§ **Recorded data**:
○ ○ ○ ○ ○

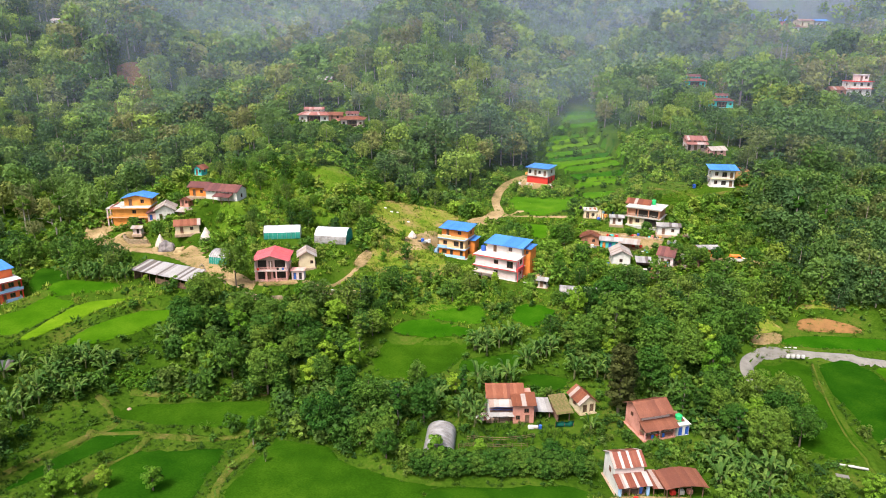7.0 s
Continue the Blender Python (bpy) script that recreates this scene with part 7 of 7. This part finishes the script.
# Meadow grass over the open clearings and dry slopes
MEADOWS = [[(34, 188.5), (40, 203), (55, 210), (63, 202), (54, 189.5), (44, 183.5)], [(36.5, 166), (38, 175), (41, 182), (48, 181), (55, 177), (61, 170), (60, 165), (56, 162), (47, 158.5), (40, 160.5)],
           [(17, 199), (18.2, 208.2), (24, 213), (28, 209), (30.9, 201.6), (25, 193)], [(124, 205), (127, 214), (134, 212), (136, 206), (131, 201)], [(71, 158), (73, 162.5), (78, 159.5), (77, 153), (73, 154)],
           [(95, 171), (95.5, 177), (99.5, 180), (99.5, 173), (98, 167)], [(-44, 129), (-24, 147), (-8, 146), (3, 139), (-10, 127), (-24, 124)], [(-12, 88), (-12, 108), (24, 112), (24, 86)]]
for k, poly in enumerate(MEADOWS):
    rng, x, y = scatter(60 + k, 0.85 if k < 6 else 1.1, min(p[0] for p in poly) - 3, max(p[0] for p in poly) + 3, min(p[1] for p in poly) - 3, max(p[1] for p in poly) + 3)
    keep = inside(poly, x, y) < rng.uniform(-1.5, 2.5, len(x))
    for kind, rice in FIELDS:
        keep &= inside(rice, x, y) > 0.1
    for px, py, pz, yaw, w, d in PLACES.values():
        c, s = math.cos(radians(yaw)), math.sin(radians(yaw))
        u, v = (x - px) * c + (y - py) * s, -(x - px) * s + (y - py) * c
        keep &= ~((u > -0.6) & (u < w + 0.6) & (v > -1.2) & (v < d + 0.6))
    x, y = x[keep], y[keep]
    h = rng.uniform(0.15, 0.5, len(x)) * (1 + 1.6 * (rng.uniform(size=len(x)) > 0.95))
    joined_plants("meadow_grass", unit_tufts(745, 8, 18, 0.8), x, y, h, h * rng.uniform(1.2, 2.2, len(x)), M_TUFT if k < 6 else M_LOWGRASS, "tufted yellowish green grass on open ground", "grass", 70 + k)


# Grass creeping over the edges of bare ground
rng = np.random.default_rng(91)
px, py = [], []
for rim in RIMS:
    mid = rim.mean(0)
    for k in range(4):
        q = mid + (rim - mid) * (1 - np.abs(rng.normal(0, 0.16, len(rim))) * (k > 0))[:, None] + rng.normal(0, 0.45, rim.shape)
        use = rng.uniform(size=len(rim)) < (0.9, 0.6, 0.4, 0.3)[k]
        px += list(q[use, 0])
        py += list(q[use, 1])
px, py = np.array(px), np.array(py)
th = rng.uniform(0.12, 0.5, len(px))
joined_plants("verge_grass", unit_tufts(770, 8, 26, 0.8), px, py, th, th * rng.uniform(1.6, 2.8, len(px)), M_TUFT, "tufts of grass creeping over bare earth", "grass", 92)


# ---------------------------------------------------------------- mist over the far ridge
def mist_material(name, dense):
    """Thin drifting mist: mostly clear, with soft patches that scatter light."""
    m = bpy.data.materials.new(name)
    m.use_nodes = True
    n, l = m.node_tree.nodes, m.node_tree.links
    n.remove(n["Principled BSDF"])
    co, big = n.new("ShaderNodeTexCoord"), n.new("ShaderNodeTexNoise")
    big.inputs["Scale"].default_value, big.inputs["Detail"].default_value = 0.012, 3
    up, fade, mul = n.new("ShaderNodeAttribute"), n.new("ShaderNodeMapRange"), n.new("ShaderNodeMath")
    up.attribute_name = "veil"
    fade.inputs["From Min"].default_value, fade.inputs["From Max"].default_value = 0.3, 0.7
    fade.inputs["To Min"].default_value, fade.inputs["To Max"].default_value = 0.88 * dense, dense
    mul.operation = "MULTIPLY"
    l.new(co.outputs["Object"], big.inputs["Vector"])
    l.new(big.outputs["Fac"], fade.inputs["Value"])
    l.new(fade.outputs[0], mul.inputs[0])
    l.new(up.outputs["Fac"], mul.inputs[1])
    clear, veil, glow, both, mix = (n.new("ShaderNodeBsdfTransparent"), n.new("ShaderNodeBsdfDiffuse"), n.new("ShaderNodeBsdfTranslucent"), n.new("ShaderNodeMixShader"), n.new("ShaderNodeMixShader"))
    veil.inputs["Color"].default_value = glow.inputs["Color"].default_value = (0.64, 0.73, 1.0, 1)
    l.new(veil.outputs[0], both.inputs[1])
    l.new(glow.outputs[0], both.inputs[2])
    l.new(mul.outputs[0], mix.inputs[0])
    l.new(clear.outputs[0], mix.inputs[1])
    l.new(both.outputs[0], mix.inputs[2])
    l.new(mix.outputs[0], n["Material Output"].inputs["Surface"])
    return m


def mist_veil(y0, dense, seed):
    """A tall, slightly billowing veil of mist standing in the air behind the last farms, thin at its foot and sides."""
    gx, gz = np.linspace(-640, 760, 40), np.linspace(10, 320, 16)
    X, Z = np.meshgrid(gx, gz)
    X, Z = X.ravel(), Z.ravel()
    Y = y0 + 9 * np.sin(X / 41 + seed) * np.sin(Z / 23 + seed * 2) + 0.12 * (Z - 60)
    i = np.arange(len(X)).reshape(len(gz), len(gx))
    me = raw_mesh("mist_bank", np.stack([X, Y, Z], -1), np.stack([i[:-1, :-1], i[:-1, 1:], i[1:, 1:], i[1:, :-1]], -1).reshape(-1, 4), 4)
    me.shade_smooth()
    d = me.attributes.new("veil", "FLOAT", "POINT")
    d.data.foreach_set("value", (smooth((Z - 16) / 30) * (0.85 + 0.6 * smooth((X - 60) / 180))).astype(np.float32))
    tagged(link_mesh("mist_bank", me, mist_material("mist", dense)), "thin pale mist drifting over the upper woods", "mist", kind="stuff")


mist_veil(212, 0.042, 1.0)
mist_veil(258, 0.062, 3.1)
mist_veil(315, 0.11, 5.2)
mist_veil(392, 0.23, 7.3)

○ ○ ○ ○ ○

Give back exactly the stretch that opens on the line with "Continue the Blender" and closes on the line with "2.2, len(x)), M_TUFT".

§ **Written response**:
Continue the Blender Python (bpy) script that recreates this scene with part 7 of 7. This part finishes the script.
# Meadow grass over the open clearings and dry slopes
MEADOWS = [[(34, 188.5), (40, 203), (55, 210), (63, 202), (54, 189.5), (44, 183.5)], [(36.5, 166), (38, 175), (41, 182), (48, 181), (55, 177), (61, 170), (60, 165), (56, 162), (47, 158.5), (40, 160.5)],
           [(17, 199), (18.2, 208.2), (24, 213), (28, 209), (30.9, 201.6), (25, 193)], [(124, 205), (127, 214), (134, 212), (136, 206), (131, 201)], [(71, 158), (73, 162.5), (78, 159.5), (77, 153), (73, 154)],
           [(95, 171), (95.5, 177), (99.5, 180), (99.5, 173), (98, 167)], [(-44, 129), (-24, 147), (-8, 146), (3, 139), (-10, 127), (-24, 124)], [(-12, 88), (-12, 108), (24, 112), (24, 86)]]
for k, poly in enumerate(MEADOWS):
    rng, x, y = scatter(60 + k, 0.85 if k < 6 else 1.1, min(p[0] for p in poly) - 3, max(p[0] for p in poly) + 3, min(p[1] for p in poly) - 3, max(p[1] for p in poly) + 3)
    keep = inside(poly, x, y) < rng.uniform(-1.5, 2.5, len(x))
    for kind, rice in FIELDS:
        keep &= inside(rice, x, y) > 0.1
    for px, py, pz, yaw, w, d in PLACES.values():
        c, s = math.cos(radians(yaw)), math.sin(radians(yaw))
        u, v = (x - px) * c + (y - py) * s, -(x - px) * s + (y - py) * c
        keep &= ~((u > -0.6) & (u < w + 0.6) & (v > -1.2) & (v < d + 0.6))
    x, y = x[keep], y[keep]
    h = rng.uniform(0.15, 0.5, len(x)) * (1 + 1.6 * (rng.uniform(size=len(x)) > 0.95))
    joined_plants("meadow_grass", unit_tufts(745, 8, 18, 0.8), x, y, h, h * rng.uniform(1.2, 2.2, len(x)), M_TUFT if k < 6 else M_LOWGRASS, "tufted yellowish green grass on open ground", "grass", 70 + k)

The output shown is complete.